>> START DATA SUPPLIED

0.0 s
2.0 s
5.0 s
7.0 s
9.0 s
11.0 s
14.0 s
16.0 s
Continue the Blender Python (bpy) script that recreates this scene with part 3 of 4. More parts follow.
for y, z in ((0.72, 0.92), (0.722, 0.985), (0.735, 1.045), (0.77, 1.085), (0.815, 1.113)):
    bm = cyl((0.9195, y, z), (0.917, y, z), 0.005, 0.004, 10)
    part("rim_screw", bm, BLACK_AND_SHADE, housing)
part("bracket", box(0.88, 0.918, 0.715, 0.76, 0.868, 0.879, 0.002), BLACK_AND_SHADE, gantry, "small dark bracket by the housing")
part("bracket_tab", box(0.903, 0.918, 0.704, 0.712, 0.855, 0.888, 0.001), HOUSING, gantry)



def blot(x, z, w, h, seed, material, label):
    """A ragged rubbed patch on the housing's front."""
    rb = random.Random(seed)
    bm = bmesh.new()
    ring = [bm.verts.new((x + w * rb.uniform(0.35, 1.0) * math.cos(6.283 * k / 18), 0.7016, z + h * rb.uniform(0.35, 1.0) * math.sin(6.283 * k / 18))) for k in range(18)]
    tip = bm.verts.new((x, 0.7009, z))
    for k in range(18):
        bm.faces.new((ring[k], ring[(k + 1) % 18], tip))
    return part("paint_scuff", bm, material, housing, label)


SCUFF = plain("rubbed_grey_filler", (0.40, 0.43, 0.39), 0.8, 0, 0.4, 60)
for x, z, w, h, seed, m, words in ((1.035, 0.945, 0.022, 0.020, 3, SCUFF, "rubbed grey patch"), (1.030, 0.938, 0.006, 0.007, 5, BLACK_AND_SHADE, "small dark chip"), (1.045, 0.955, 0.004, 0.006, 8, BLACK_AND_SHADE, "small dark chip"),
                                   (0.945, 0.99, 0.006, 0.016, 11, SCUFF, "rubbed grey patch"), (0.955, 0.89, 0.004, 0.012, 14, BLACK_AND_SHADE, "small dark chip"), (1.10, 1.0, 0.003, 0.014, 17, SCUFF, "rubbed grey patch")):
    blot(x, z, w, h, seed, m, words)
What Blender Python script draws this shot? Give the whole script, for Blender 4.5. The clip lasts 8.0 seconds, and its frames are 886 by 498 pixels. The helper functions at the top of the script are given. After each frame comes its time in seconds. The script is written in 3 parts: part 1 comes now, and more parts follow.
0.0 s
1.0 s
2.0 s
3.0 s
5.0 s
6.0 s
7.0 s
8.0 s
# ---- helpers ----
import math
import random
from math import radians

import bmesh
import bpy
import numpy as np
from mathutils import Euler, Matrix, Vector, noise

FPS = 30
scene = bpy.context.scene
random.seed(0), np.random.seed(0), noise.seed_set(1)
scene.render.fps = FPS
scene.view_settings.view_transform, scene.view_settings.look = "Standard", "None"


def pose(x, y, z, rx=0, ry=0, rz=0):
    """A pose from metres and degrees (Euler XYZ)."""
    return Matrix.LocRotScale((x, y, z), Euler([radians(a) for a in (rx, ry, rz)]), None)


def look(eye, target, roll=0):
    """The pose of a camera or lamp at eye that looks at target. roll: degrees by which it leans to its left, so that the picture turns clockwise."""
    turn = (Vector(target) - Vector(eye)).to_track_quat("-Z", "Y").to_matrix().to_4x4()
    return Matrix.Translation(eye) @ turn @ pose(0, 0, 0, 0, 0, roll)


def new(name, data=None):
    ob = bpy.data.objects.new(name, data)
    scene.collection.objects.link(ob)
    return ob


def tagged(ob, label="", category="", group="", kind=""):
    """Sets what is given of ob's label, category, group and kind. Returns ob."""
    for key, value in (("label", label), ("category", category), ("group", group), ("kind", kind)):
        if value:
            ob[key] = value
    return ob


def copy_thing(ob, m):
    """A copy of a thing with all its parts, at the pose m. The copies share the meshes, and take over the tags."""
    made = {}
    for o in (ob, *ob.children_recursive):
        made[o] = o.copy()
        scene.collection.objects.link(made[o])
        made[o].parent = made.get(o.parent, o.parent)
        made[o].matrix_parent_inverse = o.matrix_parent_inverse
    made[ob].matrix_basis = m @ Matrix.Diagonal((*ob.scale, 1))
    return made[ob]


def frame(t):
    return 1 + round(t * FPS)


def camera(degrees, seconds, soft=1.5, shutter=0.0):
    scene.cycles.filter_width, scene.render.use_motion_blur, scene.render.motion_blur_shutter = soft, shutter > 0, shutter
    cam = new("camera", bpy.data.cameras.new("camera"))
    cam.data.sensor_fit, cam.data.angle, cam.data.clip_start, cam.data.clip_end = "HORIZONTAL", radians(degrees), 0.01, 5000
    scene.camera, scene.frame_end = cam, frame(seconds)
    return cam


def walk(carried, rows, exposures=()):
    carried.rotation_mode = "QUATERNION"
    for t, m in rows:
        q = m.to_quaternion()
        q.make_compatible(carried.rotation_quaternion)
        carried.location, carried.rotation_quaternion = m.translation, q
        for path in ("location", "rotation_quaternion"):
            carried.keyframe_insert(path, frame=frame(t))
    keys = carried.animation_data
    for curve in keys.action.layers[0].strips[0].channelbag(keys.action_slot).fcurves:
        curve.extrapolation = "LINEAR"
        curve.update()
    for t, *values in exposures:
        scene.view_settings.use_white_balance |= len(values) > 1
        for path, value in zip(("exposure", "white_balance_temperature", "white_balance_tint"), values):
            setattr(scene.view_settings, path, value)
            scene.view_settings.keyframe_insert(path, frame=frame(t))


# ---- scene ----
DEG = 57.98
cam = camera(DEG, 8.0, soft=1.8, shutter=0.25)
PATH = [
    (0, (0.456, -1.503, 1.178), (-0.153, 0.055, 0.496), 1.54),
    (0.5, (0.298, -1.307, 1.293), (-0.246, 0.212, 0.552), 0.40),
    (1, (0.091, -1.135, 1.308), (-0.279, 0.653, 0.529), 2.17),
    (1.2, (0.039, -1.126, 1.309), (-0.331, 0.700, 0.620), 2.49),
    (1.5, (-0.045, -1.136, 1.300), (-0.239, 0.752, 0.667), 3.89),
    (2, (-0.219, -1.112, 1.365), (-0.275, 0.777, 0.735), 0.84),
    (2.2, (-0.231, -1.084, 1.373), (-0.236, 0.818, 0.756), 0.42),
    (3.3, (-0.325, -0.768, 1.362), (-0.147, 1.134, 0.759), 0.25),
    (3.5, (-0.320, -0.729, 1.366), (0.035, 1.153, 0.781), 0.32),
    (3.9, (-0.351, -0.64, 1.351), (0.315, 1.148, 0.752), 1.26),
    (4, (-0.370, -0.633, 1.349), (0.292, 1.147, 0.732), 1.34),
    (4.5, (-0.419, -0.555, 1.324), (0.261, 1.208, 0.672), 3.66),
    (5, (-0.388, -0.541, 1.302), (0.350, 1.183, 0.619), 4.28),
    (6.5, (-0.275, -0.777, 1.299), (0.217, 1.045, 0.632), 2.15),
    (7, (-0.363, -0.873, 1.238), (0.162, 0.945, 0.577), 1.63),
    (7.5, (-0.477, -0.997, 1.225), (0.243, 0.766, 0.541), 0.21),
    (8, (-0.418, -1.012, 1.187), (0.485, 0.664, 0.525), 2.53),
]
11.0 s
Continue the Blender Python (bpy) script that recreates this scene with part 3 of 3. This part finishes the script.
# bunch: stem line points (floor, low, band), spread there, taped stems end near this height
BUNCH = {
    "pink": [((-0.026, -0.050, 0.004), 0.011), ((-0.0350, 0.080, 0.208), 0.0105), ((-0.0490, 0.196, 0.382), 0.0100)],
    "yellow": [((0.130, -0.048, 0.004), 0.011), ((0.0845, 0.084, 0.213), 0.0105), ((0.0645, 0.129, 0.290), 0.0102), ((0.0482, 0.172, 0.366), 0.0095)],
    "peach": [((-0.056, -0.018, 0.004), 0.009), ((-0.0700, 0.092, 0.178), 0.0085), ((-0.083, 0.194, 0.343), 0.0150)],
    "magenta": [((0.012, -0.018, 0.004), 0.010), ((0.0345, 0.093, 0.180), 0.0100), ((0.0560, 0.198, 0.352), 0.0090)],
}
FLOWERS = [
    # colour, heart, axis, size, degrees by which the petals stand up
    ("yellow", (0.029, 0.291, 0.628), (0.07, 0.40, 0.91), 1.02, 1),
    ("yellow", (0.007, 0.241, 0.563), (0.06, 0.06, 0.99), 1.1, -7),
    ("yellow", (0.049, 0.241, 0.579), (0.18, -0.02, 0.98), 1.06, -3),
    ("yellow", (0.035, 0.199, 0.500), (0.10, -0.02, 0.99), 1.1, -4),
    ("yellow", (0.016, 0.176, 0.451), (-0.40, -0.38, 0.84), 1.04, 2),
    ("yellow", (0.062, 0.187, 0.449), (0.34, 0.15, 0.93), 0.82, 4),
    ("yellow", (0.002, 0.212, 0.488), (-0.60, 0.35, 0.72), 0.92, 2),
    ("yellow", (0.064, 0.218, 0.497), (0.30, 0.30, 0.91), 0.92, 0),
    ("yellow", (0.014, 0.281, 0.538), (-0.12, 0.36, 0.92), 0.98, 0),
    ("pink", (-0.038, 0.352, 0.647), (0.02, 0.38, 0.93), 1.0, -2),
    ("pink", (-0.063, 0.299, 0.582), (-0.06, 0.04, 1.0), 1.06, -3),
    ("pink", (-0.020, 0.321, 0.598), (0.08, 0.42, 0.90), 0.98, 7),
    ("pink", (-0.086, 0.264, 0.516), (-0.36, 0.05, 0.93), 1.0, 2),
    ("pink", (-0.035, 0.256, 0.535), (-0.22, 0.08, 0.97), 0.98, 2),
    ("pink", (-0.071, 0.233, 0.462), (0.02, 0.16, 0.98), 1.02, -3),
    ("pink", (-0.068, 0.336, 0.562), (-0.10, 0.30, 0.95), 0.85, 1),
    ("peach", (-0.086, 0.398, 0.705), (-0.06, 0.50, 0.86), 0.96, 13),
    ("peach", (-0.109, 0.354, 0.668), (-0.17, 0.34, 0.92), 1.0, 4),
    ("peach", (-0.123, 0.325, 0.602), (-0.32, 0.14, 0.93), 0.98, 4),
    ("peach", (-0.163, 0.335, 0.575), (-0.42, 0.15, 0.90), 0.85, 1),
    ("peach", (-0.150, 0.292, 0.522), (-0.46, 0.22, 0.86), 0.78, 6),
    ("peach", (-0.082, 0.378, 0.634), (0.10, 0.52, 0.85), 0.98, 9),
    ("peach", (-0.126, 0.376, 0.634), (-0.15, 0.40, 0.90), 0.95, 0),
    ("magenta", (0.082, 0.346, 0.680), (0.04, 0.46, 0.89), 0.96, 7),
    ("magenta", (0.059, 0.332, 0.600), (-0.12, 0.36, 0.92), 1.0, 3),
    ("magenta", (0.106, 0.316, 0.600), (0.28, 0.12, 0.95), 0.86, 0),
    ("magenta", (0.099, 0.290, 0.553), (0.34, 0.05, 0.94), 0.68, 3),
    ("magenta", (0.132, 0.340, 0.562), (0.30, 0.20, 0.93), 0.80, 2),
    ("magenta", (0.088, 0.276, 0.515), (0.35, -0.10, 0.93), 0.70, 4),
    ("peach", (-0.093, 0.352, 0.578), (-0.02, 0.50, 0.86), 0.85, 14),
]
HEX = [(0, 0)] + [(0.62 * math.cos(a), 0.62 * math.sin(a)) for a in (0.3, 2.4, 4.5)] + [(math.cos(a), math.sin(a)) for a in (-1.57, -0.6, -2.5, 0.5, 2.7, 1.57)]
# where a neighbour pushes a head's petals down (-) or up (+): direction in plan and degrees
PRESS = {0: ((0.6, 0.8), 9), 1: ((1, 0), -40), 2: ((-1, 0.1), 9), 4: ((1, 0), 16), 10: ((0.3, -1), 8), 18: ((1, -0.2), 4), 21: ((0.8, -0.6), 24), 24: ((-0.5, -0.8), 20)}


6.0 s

>> END DATA SUPPLIED

**EXERCISE**. Only the lines from the one containing "carried.location, carried.rotation_quaternion = m.translation, q" through the one containing "scene.view_settings.keyframe_insert(path, frame=frame(t))" are to be extracted, exactly as they appear, with both ends included.

**TASK OUTPUT**.
        carried.location, carried.rotation_quaternion = m.translation, q
        for path in ("location", "rotation_quaternion"):
            carried.keyframe_insert(path, frame=frame(t))
    keys = carried.animation_data
    for curve in keys.action.layers[0].strips[0].channelbag(keys.action_slot).fcurves:
        curve.extrapolation = "LINEAR"
        curve.update()
    for t, *values in exposures:
        scene.view_settings.use_white_balance |= len(values) > 1
        for path, value in zip(("exposure", "white_balance_temperature", "white_balance_tint"), values):
            setattr(scene.view_settings, path, value)
            scene.view_settings.keyframe_insert(path, frame=frame(t))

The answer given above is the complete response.